[Scene script records]
________

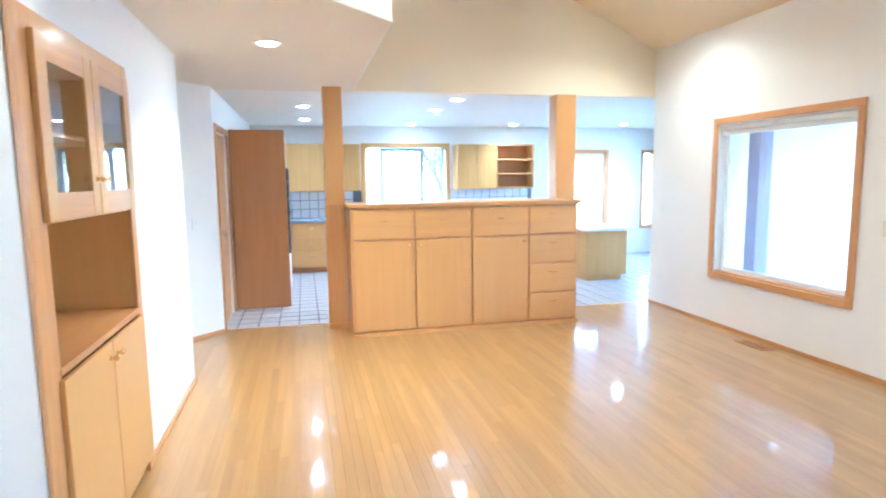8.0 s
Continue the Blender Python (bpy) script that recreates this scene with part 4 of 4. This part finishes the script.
plate("wall_socket", (KX1, -2.15, 1.25), "+x", 0.075, 0.12, "jack", "small dark latch plate on the stair side wall", WHITE)
sd = thing("smoke_alarm", -2.07, CY, 2.27, "round white smoke alarm on the wall", "alarm")
part("case", lathe([(0.055, 0), (0.055, 0.018), (0.045, 0.03), (0.02, 0.034)], 28, Matrix.Translation((-2.07, CY + 0.001, 2.27)) @ pose(0, 0, 0, -90)), WHITE, sd)
part("grille", lathe([(0.022, 0), (0.022, 0.006), (0.01, 0.008)], 18, Matrix.Translation((-2.07, CY + 0.034, 2.27)) @ pose(0, 0, 0, -90)), IVORY, sd)
for x, y in ((-4.12, 5.31), (2.75, 5.31)):
    v = thing("floor_vent", x, y, 0, "slotted wooden floor vent flush with the boards", "vent", "floor vents")
    part("frame", slab(rect(x - 0.17, x + 0.17, y - 0.065, y + 0.065), [rect(x - 0.15, x + 0.15, y - 0.045, y + 0.045)], on_z(0.002), 0.006), PANEL, v)
    for i in range(9):
        part("slat", box(x - 0.145 + i * 0.034, x - 0.130 + i * 0.034, y - 0.044, y + 0.044, 0.0015, 0.006), PANEL, v)
    # thin black sheet paints the shade between the slats; no hole below
    part("vent_shade", box(x - 0.15, x + 0.15, y - 0.045, y + 0.045, 0.0005, 0.0012), BLACK, v)

# ---- lamps ----


def spot(at, target, watts, colour=(1.0, 0.82, 0.62), angle=120, blend=0.8, size=0.06):
    ld = bpy.data.lights.new("can_beam", "SPOT")
    ld.energy, ld.color, ld.spot_size, ld.spot_blend, ld.shadow_soft_size = watts, colour, radians(angle), blend, size
    return ld


def recessed(x, y, z, slope, mat, watts, colour, label="white recessed ceiling downlight, switched on"):
    """A can light: trim ring, reflector and bulb under a flat or sloping ceiling."""
    c = new("recessed_light")
    c.matrix_basis = pose(x, y, z, slope, 0, 0)
    tagged(c, label, "ceiling light", "recessed ceiling lights")
    local_part("trim_ring", lathe([(0.07, -0.004), (0.095, -0.006), (0.098, -0.001), (0.07, -0.001)], 28), WHITE, c)
    local_part("bulb", lathe([(0.0, -0.012), (0.045, -0.010), (0.068, -0.003), (0.068, -0.0005)], 24), mat, c, "glowing bulb face")
    ob = new("beam_of_light", spot((0, 0, 0), None, watts, colour, 145 if slope else 125, 0.8))
    ob.parent = c
    ob.matrix_basis = pose(0, 0, -0.03, -slope * 0.6)
    return c


WARM, COOL = (1.0, 0.82, 0.57), (0.96, 0.93, 1.0)
for x, y, watts in ((-6.57, 3.19, 3.5), (-7.65, 3.17, 3.5), (-9.57, 5.0, 3.5), (-7.45, 1.42, 1.5), (-9.1, 1.44, 1.5), (-9.3, 7.0, 3.5)):
    recessed(x, y, SOF, 0, CANCOOL, watts, COOL)
recessed(-9.7, 3.2, SOF, 0, CANCOOL, 5, COOL)
recessed(-4.0, 1.183, SOF, 0, CANLIGHT, 7, WARM)
tilt = -math.degrees(math.atan(KN))
for x, y, m, c in ((3.75, 4.84, CANLIGHT, WARM), (-4.95, 4.84, CANLIGHT, WARM), (-3.25, 0.53, CANCOOL, COOL), (-4.62, 0.56, CANCOOL, COOL), (-2.99, 3.08, CANLIGHT, WARM)):
    recessed(x, y, roof(y), tilt, m, (2.6 if x > 0 else (7.5 if y < 4 else 5)) if c is WARM else 5, c)

# stair sconce
sc = thing("wall_sconce", SX, -2.62, 3.77, "brass wall sconce with a lit frosted shade", "wall lamp")
part("backplate", lathe([(0.05, 0), (0.05, 0.012), (0.03, 0.022)], 22, Matrix.Translation((SX, -2.60, 3.75)) @ pose(0, 0, 0, 0, 90)), BRASS, sc)
part("arm", tube([(SX + 0.02, -2.60, 3.75), (SX + 0.10, -2.63, 3.73), (SX + 0.13, -2.70, 3.75)], 0.009), BRASS, sc)
part("shade", lathe([(0.02, 0), (0.07, 0.015), (0.11, 0.045), (0.125, 0.075), (0.118, 0.075), (0.10, 0.048), (0.0, 0.02)], 26, Matrix.Translation((SX + 0.14, -2.74, 3.74)) @ pose(0, 0, 0, 0, -12)), SHADEGLASS, sc, "lit frosted glass dish")
ld = bpy.data.lights.new("sconce_bulb", "POINT")
ld.energy, ld.color, ld.shadow_soft_size = 0.09, (1.0, 0.70, 0.40), 0.05
ob = new("sconce_bulb", ld)
ob.parent = sc
ob.matrix_basis = pose(0.22, -0.12, 0.18)

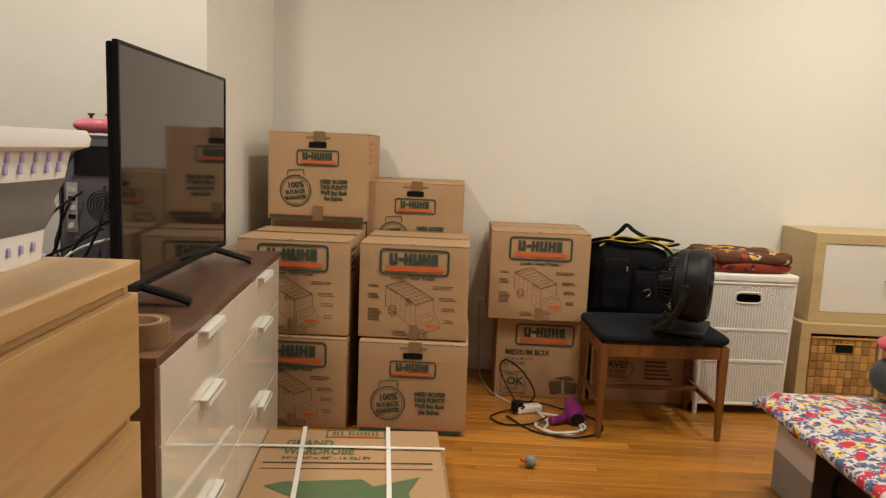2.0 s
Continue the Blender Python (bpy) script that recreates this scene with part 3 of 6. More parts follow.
H = 0.406
moving_box("moving_carton", pose(-0.150, 3.832, 0), face="buyback", label="brown moving carton at the bottom of the stack, buy-back stamp")
moving_box("moving_carton", pose(-0.160, 3.868, H), h=0.412, face="truck", label="brown moving carton on another, truck drawing on front")
moving_box("moving_carton", pose(-0.668, 3.845, 0), w=0.465, face="truck", label="brown moving carton on the floor behind the dresser")
moving_box("moving_carton", pose(-0.678, 3.860, H), w=0.475, h=0.412, face="truck", label="brown moving carton stacked behind the television, truck drawing")
moving_box("moving_carton", pose(-0.665, 4.345, 0), h=0.406, face="plain", label="plain brown carton in the back row")
moving_box("moving_carton", pose(-0.665, 4.345, H), h=0.445, face="plain", label="plain brown carton in the back row, on another")
moving_box("moving_carton", pose(-0.185, 4.350, 0), w=0.44, h=0.324, face="plain", label="small plain brown carton in the back row")
moving_box("moving_carton", pose(-0.185, 4.350, 0.324), w=0.44, h=0.324, face="plain", label="small brown carton on another in the back row")
moving_box("moving_carton", pose(-0.663, 4.280, 0.851), w=0.469, h=0.42, face="buyback", hole=True, label="brown moving carton on top of the stack, buy-back stamp")
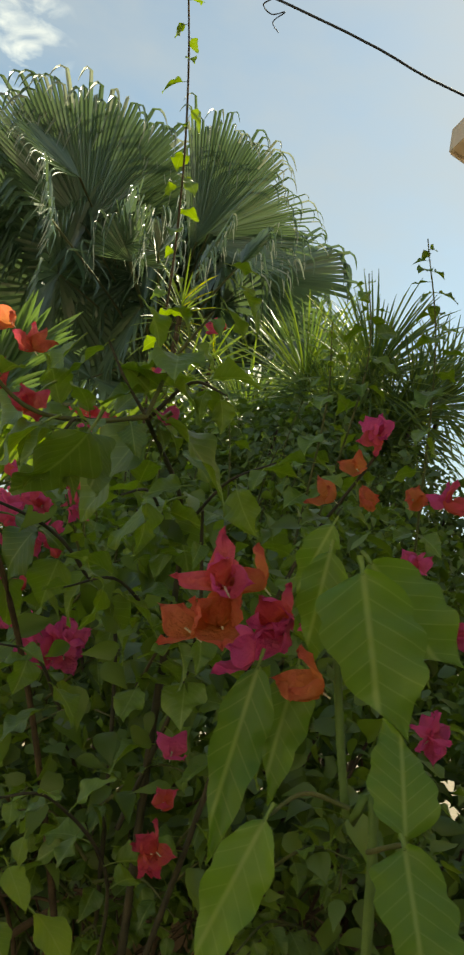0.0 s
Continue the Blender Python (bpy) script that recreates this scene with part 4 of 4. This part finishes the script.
LOWER_BRANCH_LEAVES = [
    ((-0.252, 1.08, 1.695), (-0.265, 1.092, 1.647)),
    ((-0.222, 1.074, 1.709), (-0.255, 1.08, 1.696)),
    ((-0.179, 1.055, 1.723), (-0.15, 1.058, 1.696)),
    ((-0.227, 1.084, 1.671), (-0.191, 1.083, 1.662)),
    ((-0.153, 1.109, 1.704), (-0.126, 1.111, 1.678)),
    ((-0.108, 1.144, 1.654), (-0.13, 1.159, 1.594)),
    ((-0.073, 1.157, 1.657), (-0.053, 1.162, 1.602)),
    ((-0.139, 1.359, 1.634), (-0.115, 1.364, 1.564)),
    ((-0.069, 1.35, 1.61), (-0.039, 1.348, 1.578)),
    ((-0.29, 1.1, 1.728), (-0.307, 1.108, 1.716)),
    ((-0.307, 1.102, 1.707), (-0.332, 1.117, 1.677)),
    ((-0.271, 1.112, 1.706), (-0.287, 1.124, 1.685)),
    ((-0.262, 1.122, 1.685), (-0.277, 1.141, 1.645)),
    ((-0.226, 1.126, 1.731), (-0.243, 1.135, 1.72)),
    ((-0.215, 1.166, 1.696), (-0.194, 1.175, 1.667)),
]
BROAD_LEAVES = [
    ((0.243, 0.642, 1.613), (0.266, 0.62, 1.505)),
    ((0.261, 0.676, 1.627), (0.327, 0.657, 1.555)),
    ((0.226, 0.674, 1.649), (0.207, 0.69, 1.588)),
    ((0.225, 0.668, 1.627), (0.221, 0.678, 1.546)),
    ((0.193, 0.698, 1.534), (0.169, 0.676, 1.405)),
    ((0.227, 0.708, 1.542), (0.209, 0.691, 1.447)),
    ((0.203, 0.649, 1.432), (0.163, 0.641, 1.332)),
    ((0.275, 0.58, 1.442), (0.273, 0.606, 1.511)),
    ((0.27, 0.57, 1.438), (0.274, 0.521, 1.367)),
]
LEFT_SHOOT_LEAVES = [
    ((-0.749, 1.936, 1.582), (-0.766, 1.955, 1.524)),
    ((-0.738, 1.934, 1.568), (-0.723, 1.938, 1.5)),
    ((-0.712, 1.929, 1.521), (-0.682, 1.919, 1.47)),
    ((-0.7, 1.927, 1.491), (-0.676, 1.917, 1.445)),
    ((-0.761, 1.956, 1.497), (-0.77, 1.964, 1.447)),
    ((-0.707, 1.957, 1.44), (-0.738, 1.973, 1.385)),
    ((-0.688, 1.947, 1.431), (-0.697, 1.952, 1.387)),
    ((-0.706, 1.888, 1.234), (-0.671, 1.854, 1.197)),
    ((-0.656, 1.845, 1.199), (-0.65, 1.812, 1.132)),
    ((-0.756, 1.925, 1.28), (-0.732, 1.904, 1.243)),
    ((-0.639, 1.759, 1.153), (-0.613, 1.725, 1.133)),
    ((-0.712, 1.935, 1.35), (-0.752, 1.951, 1.319)),
    ((-0.66, 1.931, 1.407), (-0.641, 1.917, 1.356)),
]
SIDE_BRANCH_LEAVES = [
    ((-0.564, 1.787, 1.383), (-0.595, 1.809, 1.333)),
    ((-0.541, 1.766, 1.411), (-0.54, 1.763, 1.365)),
    ((-0.533, 1.757, 1.37), (-0.521, 1.74, 1.33)),
    ((-0.522, 1.746, 1.429), (-0.515, 1.739, 1.382)),
    ((-0.574, 1.79, 1.327), (-0.548, 1.758, 1.283)),
    ((-0.607, 1.814, 1.304), (-0.607, 1.799, 1.244)),
    ((-0.622, 1.828, 1.322), (-0.645, 1.841, 1.3)),
    ((-0.528, 1.765, 1.278), (-0.547, 1.771, 1.232)),
    ((-0.537, 1.762, 1.433), (-0.552, 1.776, 1.415)),
    ((-0.597, 1.914, 1.425), (-0.6, 1.916, 1.373)),
    ((-0.582, 1.903, 1.435), (-0.571, 1.896, 1.401)),
]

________

• [What you need to do]
Across the data above, how many lines include the word "with"? Give only the count.

• [Complete response]
5